Update on Capital Campaign: David Helfand said the committee on fund raising was formed by faculty skeptical of claims that Columbia raises a lot of money and concerned about what the University does with the money it raises. In recent meetings with people from the development and budget offices, the committee has become convinced that Columbia is raising a lot of money, and also knows where it is going.

The latest report, from last June, shows the amount of progress toward the $350 million goal for Arts and Sciences in the campaign, which ends in 18 months. The goal includes several priorities. The good news is on financial aid: the target for endowment will be met, and the target for current use has already been exceeded. The problem is that these hard-won successes are built into budget expectations for future years, and the extra money cannot be redirected to other priorities that are lagging behind schedule.

The most significant of these is providing endowed chairs. In the past the Arts and Sciences believed endowed chairs were not a high priority, a decision partly responsible for Columbia's unusually high degree of dependence on tuition. Endowed chairs are now a high priority in the current campaign, which has set a goal of 50 fully endowed substitutional (not incremental) chairs. The committee remains concerned that the goal may not be met, although the pace of the campaign has been picking up: the first two years yielded only eight chairs, but the next two years resulted in 17 more.

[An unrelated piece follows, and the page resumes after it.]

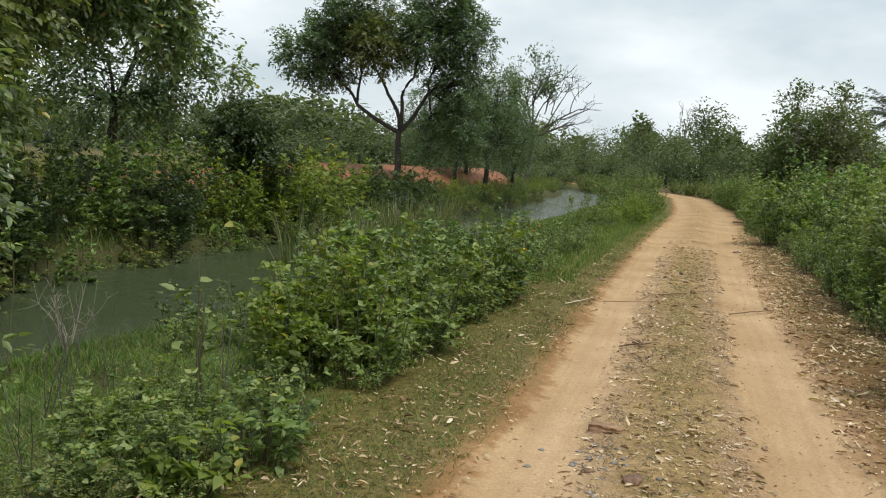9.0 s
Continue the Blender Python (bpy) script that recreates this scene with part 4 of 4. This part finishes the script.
def stick(name, label, s0, d0, s1, d1, r, mat, seed, lift=0.008, twig=0, rise=0.0):
    rng = np.random.default_rng(seed)
    ends = []
    for s, d in ((s0, d0), (s1, d1)):
        x, y = place(s, d)
        ends.append(np.array([float(x), float(y), float(ground_z(np.float64(s), np.float64(d))) + r + lift]))
    ends[1][2] += rise
    line = bow(ends[0], ends[1], rng, 9, 0.02)
    line[:, 2] = np.linspace(ends[0][2], ends[1][2], 9)
    lines = [(line, r, r * 0.5)]
    for _ in range(twig):
        j = rng.integers(2, 8)
        q = line[j] + np.array([*rng.normal(0, 0.1, 2), 0.02])
        lines.append((np.stack([line[j], (line[j] + q) / 2, q]), r * 0.5, r * 0.2))
    return tagged(new(name, tube_mesh(name, lines, mat, 6)), label, "stick")


stick("stick", "pale peeled stick lying on the verge", 15.25, -0.22, 15.9, 0.0, 0.009, M_PEELED, 121)
stick("stick", "thin brown stick lying across the sandy rut", 15.9, 1.48, 16.6, 2.02, 0.008, M_TWIG, 122)
stick("stick", "short dark stick between the ruts", 16.68, 0.7, 16.95, 1.02, 0.009, M_TWIG, 123)
stick("stick", "thin twig lying across the rut", 15.9, 0.12, 16.1, 0.75, 0.005, M_TWIG, 124, twig=2)
stick("stick", "thin forked twig on the verge", 6.3, -0.35, 6.9, 0.12, 0.006, M_DEAD, 125, twig=3)
stick("stick", "bent dry twig at the rut's edge", 5.2, -0.3, 5.7, 0.05, 0.006, M_DEAD, 126, twig=2)
rngw = np.random.default_rng(127)
cane = bow((-1.28, 5.06, 0.73), (-1.23, 6.88, 0.42), rngw, 9, 0.015)
foot = bow((-1.23, 6.88, 0.42), (-1.15, 7.45, -0.28), rngw, 6, 0.03)
tagged(new("cane", tube_mesh("cane", [(cane, 0.005, 0.007), (foot, 0.007, 0.008)], M_DEAD, 6)), "long thin pale dead cane bent over the bank weeds", "stick")


def clod(name, label, category, s, d, size, seed, mat, flat=0.6):
    """A lumpy clod or flat slab, half sunk into the ground."""
    rng = np.random.default_rng(seed)
    bm = bmesh.new()
    bmesh.ops.create_icosphere(bm, subdivisions=2, radius=1.0)
    x, y = place(s, d)
    turn = rng.uniform(0, 6.28)
    sx, sy = size * rng.uniform(0.8, 1.3), size * rng.uniform(0.5, 0.9)
    for v in bm.verts:
        k = 1 + 0.22 * noise.noise(v.co * 1.7 + Vector((seed, 0, 0))) + 0.12 * noise.noise(v.co * 4.0)
        v.co = Vector((v.co.x * sx * k, v.co.y * sy * k, max(v.co.z, -0.5) * size * flat * k))
    bmesh.ops.rotate(bm, verts=bm.verts, matrix=Matrix.Rotation(turn, 3, "Z"))
    me = bpy.data.meshes.new(name)
    bm.to_mesh(me)
    bm.free()
    me.materials.append(mat)
    ob = new(name, me)
    ob.location = (float(x), float(y), float(ground_z(np.float64(s), np.float64(d))) + size * flat * 0.3)
    return tagged(ob, label, category)


def slab():
    """A flat broken piece of brick-brown clay with worn edges."""
    bm = bmesh.new()
    bmesh.ops.create_cube(bm, size=1.0)
    bmesh.ops.subdivide_edges(bm, edges=bm.edges[:], cuts=3, use_grid_fill=True)
    for v in bm.verts:
        k = 1 + 0.45 * noise.noise(v.co * 2.3 + Vector((4, 0, 0))) + 0.2 * noise.noise(v.co * 6.0)
        wedge = 0.75 - 0.5 * v.co.x
        v.co = Vector((v.co.x * 0.17 * k, v.co.y * 0.1 * k * wedge, v.co.z * 0.055 * wedge * (1 + 0.25 * noise.noise(v.co * 5.0))))
    bmesh.ops.rotate(bm, verts=bm.verts, matrix=Matrix.Rotation(radians(-20), 3, "Z"))
    me = bpy.data.meshes.new("clay_slab")
    bm.to_mesh(me)
    bm.free()
    me.materials.append(M_CLAY)
    ob = new("clay_slab", me)
    x, y = place(11.0, 0.62)
    ob.location = (float(x), float(y), float(ground_z(np.float64(11.0), np.float64(0.62))) + 0.018)
    tagged(ob, "flat brown slab of dried clay between the ruts", "slab")


slab()
clod("clod", "brown clod of dried mud between the ruts", "clod", 10.2, 0.82, 0.06, 132, M_CLOD, 0.42)
clod("clod", "small brown clod near the clay slab", "clod", 10.3, 0.6, 0.035, 133, M_CLOD, 0.4)
for k, (s, d, r) in enumerate([(17.2, 1.1, 0.05), (19.1, 0.92, 0.05), (18.6, 0.72, 0.04), (18.1, 1.0, 0.03), (16.7, 1.92, 0.035), (9.6, 1.0, 0.03), (7.4, 0.95, 0.035)]):
    clod("clod", "dark dry clod lying on the track", "clod", s, d, r, 140 + k, M_CLOD)
for k, (s, d, r) in enumerate([(24.4, 1.9, 0.10), (36.7, 2.2, 0.14), (17.7, -0.08, 0.06)]):
    clod("clod", "low heap of dark dry grass and soil", "clod", s, d, r, 160 + k, M_CLOD, 0.3)
for k in range(5):
    stick("twig", "dark broken twig in a small heap on the track", 13.45 + 0.05 * k, 0.5 + 0.05 * k, 13.6 - 0.06 * k, 0.75 - 0.02 * k, 0.007, M_CLOD, 170 + k, 0.01 + 0.008 * k, twig=2)
for k in range(26):
    s, d = rngg.uniform(2, 22), rngg.choice([rngg.uniform(0.5, 1.4), rngg.uniform(2.0, 3.0)])
    a = rngg.uniform(0, 6.28)
    ln = rngg.uniform(0.12, 0.4)
    stick("twig", "thin dry twig lying on the track", s, d, s + ln * math.cos(a), d + ln * math.sin(a), rngg.uniform(0.002, 0.005), M_TWIG, 200 + k, 0.004)


def pylon():
    ob = thing("pylon", "distant grey lattice power pylon above the trees", "pylon")
    ob.location = (-50.0, 408.0, 0)
    lines = []
    legs = [(-1, -1), (1, -1), (1, 1), (-1, 1)]
    hs = [0, 6, 11, 15, 19, 23]
    ws = [2.6, 2.0, 1.5, 1.1, 0.8, 0.4]
    for x, y in legs:
        for k in range(5):
            a, b = (x * ws[k], y * ws[k], hs[k]), (x * ws[k + 1], y * ws[k + 1], hs[k + 1])
            lines.append((np.array([a, b]), 0.16, 0.16))
            c = (-x * ws[k + 1], y * ws[k + 1], hs[k + 1])
            lines.append((np.array([a, c]), 0.1, 0.1))
    part("lattice", tube_mesh("lattice", lines, M_STEEL, 4), ob)
    for h in (16, 19, 22):
        part("crossarm", tube_mesh("crossarm", [(np.array([(-4.0, 0, h), (4.0, 0, h)]), 0.14, 0.14)], M_STEEL, 4), ob)


pylon()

Prof. Helfand was pleased to report that the campaign's targets have been included in the Arts and Sciences budget in a rather conservative way, with the funding for each endowed chair assumed to come in over a five-year period.

Capital projects are doing reasonably well. Success in meeting the target will depend on whether a major gift for the Broadway residence hall, missing so far, materializes in the last 18 months of the campaign.

New business: Luciano Rebay recalled that he had raised two issues at the April 28 meeting of the A&S faculty: term limits for top administrators, and a freedom-of-information act for Columbia University. He said he had written to ECFAS on October 1 asking for consideration of these issues as agenda items for the Arts and Faculty; Prof. Cooper had just told him that these issues are suited more for discussion in the University community at large that in a meeting of the Arts and Sciences faculty. Prof. Rebay read from a statement he had prepared as a candidate for the Senate Executive Committee, to which he was reelected in September: "I believe the time has come for the Senate to consider recommending the establishment of term limits for top university administrators on the model of the 12-year limit for university trustees. I also believe the Senate should formulate explicit guidelines for a university freedom of information act, which would ensure faculty access to information relevant to professional interests and concerns, while reaffirming existing rules of confidentiality pertaining to salaries, committee deliberations, and similar matters. Such guidelines would emphasize the principle of full administrative accountability and disclosure with regard to basic university policies and non-routine academic decisions."

There being no further business, the President adjourned the meeting at about 1:10 pm.